West Ham United fight song.
It employs a discovery of prehistoric aliens in suspended animation reminiscent of John W. Campbell's "Who Goes There?", which was written slightly later (I think) and served as the basis for the movie "The Thing From Another World". Much of it also consists of detailed descriptions of prehistoric alien cities and what researchers were able to reconstruct about their history.
I read the "Reanimator" stories years ago. I don't plan to read them again. Too sick for me.
_________________ Love your enemies. Bless those who curse you, do good to those who hate you, and pray for those who mistreat you and persecute you, that you may be the children of your Father who is in Heaven.
Bad Girls of the Bible and What We Can Learn From Them, by Liz Curtis Higgs. It profiles various female figures from the Bible who had notable shortcomings in their lives. The author says that she can identify with them more than those who are portrayed as living the right way all their lives. Can't say I like the author's writing style all that much, but the book does give food for thought.
_________________ Love your enemies. Bless those who curse you, do good to those who hate you, and pray for those who mistreat you and persecute you, that you may be the children of your Father who is in Heaven.

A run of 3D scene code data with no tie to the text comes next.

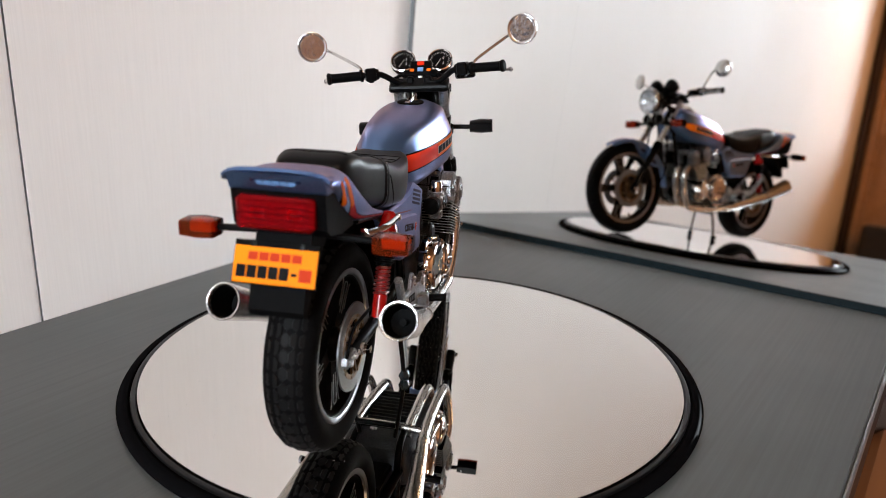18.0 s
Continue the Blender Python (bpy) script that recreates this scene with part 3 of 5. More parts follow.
for s in (1, -1):
    y = 7.9 * s
    (xa, za), (xb, zb), (xc, zc), (xd, zd) = fork_at(-2.2), fork_at(27.5), fork_at(33.5), fork_at(66.2)
    g = Geo()
    m = axis_frame((xa, y, za), (-FX, 0, FZ))
    lathe(g, [(0.01, 0), (1.3, 0), (1.9, 0.8), (2.0, 4), (1.75, 7), (1.75, 20), (2.05, 21), (2.05, 29.7), (0.01, 29.7)], 20, m)
    leg = part("fork_leg", g, BLACK, None, "glossy black lower fork leg", FRONT)
    g = Geo()
    m = axis_frame((xb, y, zb), (-FX, 0, FZ))
    prof = [(0.01, 0)]
    for k in range(5):
        prof += [(2.5, 0.2 + k * 1.15), (2.5, 0.6 + k * 1.15), (2.0, 0.8 + k * 1.15), (2.0, 1.15 + k * 1.15)]
    lathe(g, prof + [(1.8, 6.2), (0.01, 6.2)], 20, m)
    part("fork_boot", g, SATIN, leg, "ribbed black rubber boot", FRONT)
    g = Geo()
    tube(g, [(xb, y, zb), (xd, y, zd)], 1.62, 20, 1)
    part("fork_tube", g, FORKSILVER, leg, "flaky silver-painted fork tube", FRONT)
    g = Geo()
    lathe(g, [(0.01, 0), (0.95, 0), (1.0, 0.5), (0.7, 1.0), (0.01, 1.05)], 12, along_y(68.0, y + s * 1.9, 28.1, s))
    part("axle_nut", g, CHROME, leg, "chrome axle end", FRONT)
    # caliper behind the leg
    g = Geo()
    m = Matrix.Translation((59.3, y - s * 0.4, 35.0)) @ Matrix.Rotation(radians(30), 4, "Y")
    box(g, -3.0, 2.6, -1.6, 1.6, -3.4, 3.4, 0.7, m)
    for q in (-1.7, 1.7):
        lathe(g, [(0.01, 0), (1.5, 0), (1.4, 0.9), (0.01, 1.0)], 16, m @ axis_frame((-0.3, s * 1.6, q), (0, s, 0)))
    box(g, -5.0, -2.4, -0.8, 0.8, -1.6, 1.6, 0.4, m)
    part("brake_caliper", g, BLACK, leg, at=FRONT)
    g = Geo()
    tube(g, [(57.2, y + s * 0.6, 31.5), (52.0, y + s * 1.6, 31.0), (47.2, y + s * 2.2, 37.0), (45.3, y + s * 1.6, 47.0), (45.8, y + s * 0.6, 58.0), (46.5, y * 0.8, 66.0), (44.0, y * 0.5, 71.0)], 0.5, 8, 6)
    part("brake_hose", g, SATIN, leg, at=FRONT)
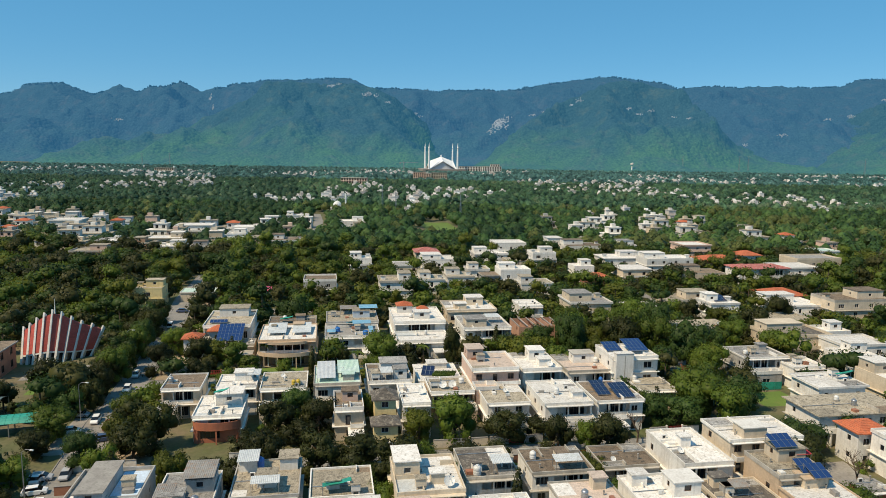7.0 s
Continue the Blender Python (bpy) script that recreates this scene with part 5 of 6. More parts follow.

I drifted off Lord of the Rings over the Christmas break and got in to Conan, which of course leads me into Burrough's worlds of fantasy.
Just finished Chessmen of Mars (vol. 5 of the Barsoom series), and am going for At the Earth's Core next. We'll see where I'm at after that and if I'm ready to jump back into the lengthy Lord of the Rings saga. While excellent thus far, it's hard to pass up the quick and easy reads pulp fiction provides.